PM must prove to Conservatives she can strike Brexit deal
Theresa May will be judged at conference - with many looking at past performances as well as keeping an eye on negotiations now.
Sunday 30 September 2018 15:53, UK
Last year's travails in Theresa May's conference speech were extraordinary, excruciating, very public, and almost all - from falling letters, to coughing fits and wandering comedians with a P45 "signed by Boris" - not her fault.
But they did represent Mrs May's luck at the time.
In the subsequent year, the PM has lost several cabinet ministers, kept Brexit negotiations on the road, achieved draft deals on citizens rights and a transition period, struck a strong note on the Salisbury attack, passed a budget without a major U-turn and - in current circumstances - the mere fact of her giving another conference speech this Wednesday should also count as a success.

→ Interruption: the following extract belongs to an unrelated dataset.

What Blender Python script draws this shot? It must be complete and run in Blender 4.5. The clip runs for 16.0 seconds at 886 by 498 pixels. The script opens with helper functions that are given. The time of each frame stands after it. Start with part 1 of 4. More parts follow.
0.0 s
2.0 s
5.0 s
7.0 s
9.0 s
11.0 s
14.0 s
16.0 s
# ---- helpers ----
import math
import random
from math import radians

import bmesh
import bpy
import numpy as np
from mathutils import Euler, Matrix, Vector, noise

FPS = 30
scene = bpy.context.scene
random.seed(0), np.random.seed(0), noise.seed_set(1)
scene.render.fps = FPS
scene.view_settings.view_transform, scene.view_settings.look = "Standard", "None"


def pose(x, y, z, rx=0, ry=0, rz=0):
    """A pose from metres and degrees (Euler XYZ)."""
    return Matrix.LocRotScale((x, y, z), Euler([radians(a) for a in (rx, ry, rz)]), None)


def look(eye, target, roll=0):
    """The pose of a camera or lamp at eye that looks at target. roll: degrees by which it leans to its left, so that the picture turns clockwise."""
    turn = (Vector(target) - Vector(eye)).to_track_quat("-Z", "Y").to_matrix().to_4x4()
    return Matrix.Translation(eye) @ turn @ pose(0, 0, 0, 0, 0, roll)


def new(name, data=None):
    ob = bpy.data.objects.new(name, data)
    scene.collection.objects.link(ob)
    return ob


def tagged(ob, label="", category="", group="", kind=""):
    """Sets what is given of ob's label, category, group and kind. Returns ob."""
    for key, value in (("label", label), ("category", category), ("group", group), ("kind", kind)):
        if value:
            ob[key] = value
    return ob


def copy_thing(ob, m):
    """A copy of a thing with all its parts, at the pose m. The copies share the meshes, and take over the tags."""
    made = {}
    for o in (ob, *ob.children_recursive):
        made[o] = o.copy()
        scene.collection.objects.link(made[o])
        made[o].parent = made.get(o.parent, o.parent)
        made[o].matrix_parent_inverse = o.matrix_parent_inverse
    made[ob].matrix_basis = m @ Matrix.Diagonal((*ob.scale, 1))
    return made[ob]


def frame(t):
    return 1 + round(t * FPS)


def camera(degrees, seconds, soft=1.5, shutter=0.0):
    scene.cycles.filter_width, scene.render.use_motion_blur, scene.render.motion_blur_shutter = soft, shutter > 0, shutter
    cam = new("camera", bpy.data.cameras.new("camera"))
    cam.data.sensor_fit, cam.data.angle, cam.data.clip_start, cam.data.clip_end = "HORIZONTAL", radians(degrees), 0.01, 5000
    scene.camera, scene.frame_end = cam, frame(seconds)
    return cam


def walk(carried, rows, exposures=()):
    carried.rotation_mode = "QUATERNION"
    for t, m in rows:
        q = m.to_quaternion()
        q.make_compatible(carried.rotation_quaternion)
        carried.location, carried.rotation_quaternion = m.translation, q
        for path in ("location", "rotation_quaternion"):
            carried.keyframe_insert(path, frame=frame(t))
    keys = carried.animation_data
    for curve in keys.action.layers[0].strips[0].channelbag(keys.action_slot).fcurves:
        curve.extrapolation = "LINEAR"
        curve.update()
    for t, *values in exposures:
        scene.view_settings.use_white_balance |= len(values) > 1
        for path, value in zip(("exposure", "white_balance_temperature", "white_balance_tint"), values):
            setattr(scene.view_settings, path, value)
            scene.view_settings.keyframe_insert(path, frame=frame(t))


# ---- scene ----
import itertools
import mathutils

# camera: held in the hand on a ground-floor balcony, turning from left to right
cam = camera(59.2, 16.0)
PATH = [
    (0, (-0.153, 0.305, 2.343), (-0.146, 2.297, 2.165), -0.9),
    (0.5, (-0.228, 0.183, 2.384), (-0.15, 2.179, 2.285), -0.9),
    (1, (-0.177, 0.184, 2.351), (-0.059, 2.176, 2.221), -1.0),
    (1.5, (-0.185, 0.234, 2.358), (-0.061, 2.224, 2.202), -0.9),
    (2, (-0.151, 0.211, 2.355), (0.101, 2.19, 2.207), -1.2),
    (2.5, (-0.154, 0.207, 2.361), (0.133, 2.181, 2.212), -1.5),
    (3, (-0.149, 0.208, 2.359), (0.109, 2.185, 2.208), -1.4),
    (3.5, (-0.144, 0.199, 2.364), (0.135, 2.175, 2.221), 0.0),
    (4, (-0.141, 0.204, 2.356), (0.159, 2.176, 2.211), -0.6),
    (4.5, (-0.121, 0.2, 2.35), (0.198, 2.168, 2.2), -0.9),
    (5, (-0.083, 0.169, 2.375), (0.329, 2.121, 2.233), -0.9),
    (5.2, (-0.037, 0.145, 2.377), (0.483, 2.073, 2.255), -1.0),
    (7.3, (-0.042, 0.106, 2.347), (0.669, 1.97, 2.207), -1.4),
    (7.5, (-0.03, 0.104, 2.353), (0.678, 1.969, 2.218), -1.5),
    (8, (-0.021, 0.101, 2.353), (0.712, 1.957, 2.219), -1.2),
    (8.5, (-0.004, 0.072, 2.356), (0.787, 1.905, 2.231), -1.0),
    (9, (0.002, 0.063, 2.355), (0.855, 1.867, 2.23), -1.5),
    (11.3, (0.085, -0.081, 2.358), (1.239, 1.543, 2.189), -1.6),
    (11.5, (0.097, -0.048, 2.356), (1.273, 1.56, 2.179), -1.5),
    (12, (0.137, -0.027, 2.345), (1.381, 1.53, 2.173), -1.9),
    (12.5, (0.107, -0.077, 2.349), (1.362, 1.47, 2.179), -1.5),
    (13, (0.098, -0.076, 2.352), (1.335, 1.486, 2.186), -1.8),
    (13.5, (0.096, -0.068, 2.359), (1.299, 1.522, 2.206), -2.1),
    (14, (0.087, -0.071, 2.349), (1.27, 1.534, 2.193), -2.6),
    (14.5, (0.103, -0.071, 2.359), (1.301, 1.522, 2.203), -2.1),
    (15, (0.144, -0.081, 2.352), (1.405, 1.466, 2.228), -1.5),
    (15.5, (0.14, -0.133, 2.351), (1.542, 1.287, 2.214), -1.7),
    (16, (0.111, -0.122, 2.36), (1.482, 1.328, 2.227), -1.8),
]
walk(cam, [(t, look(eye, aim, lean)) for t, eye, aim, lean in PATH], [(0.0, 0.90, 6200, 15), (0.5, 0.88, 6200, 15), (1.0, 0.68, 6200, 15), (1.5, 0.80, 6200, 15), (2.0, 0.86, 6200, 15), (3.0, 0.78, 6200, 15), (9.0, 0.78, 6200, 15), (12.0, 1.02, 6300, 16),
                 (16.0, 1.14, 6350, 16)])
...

She is up on the expectations of one year ago in Manchester.
Her underlying problem is not the 2017 speech; it is her 2016 one from the very same Birmingham stage she will deliver her address from on Wednesday.
That speech, notable for the "citizens of nowhere" refrain, set up expectations within her own party for an uncompromising hard or clean Brexit, and yet it also set up so publicly the red lines that have led to the current state of EU rejection.
So when Boris Johnson decided to blanket the start of the Conservative conference with suggestions not just that Chequers is wrong, or dead, but that it was "deranged" and "preposterous", the origins of that betrayal narrative can be rooted back to her speech two years ago when she communicated that the UK would not be subject to European Court of Justice jurisdiction.
:: Theresa May hints she could compromise on Chequers plan in Brexit talks
Chequers maintains some forms of that jurisdiction, at least indirectly in the market for goods and agriculture.
A reasonable compromise, it can and will be argued. But was this predictable direction of travel really signalled two years ago?
Likewise, red lines were further detailed at the subsequent Lancaster House speech on not joining the European Economic Area or reforming a customs union with the EU.
At that point the PM changed her language from wanting and expecting "frictionless" trade to "as frictionless as possible".
At Chequers, she embraced again the promise of post-Brexit "frictionless" trade as the aim of her deal - for both the Northern Ireland border and for manufacturers with "just-in-time" supply chains, such as car-makers.
The very point of Chequers is to try to achieve frictionless trade but outside the framework that created it in the first place - the single market and customs union.
Those red lines have been accepted by Brussels, but the idea of maintaining friction-free trade has been rejected in European capitals as the first step towards destroying the single market.
Her immediate challenge is coming up with a detailed Northern Ireland backstop compromise in the next fortnight, and getting that through both cabinet, her party, and her partners the Democratic Unionist Party (DUP).
DUP leader Aileen Foster will come to Birmingham on Tuesday, so expect an important meeting as both leaders face internal pressure.
All of this will drain the ability of the party to make news on domestic policy.
However, the PM may discover renewed purpose from Labour's lively conference last week, which provides an opportunity to rally the troops against Jeremy Corbyn's left-wing populism.
Labour's offer to "help" the PM is designed to spike her guns if she tries to attack the opposition as a party promising a second referendum hellbent on sabotaging negotiations.
The well-organised "Chuck Chequers" wing of her party are confident of victory.
But the PM has to show more than rhetorical fight. There is some material to assert herself and sell her Chequers plan or some version of it.
Today, she was selling it as "a free trade deal" and the only way to keep the UK together. She was criticising the European Union for not detailing their complaints.
The route out of Birmingham is clear - to persuade her own troops that she is the only Tory general who can get a deal with the EU and take on a newly confident left-wing populist Labour Party.
But she also needs a flexible negotiating mandate from her party to close a deal.
To succeed here in Birmingham she needs to learn the lessons of the mistakes of her past two speeches.
If not, there are plenty waiting in the wings eager to pounce.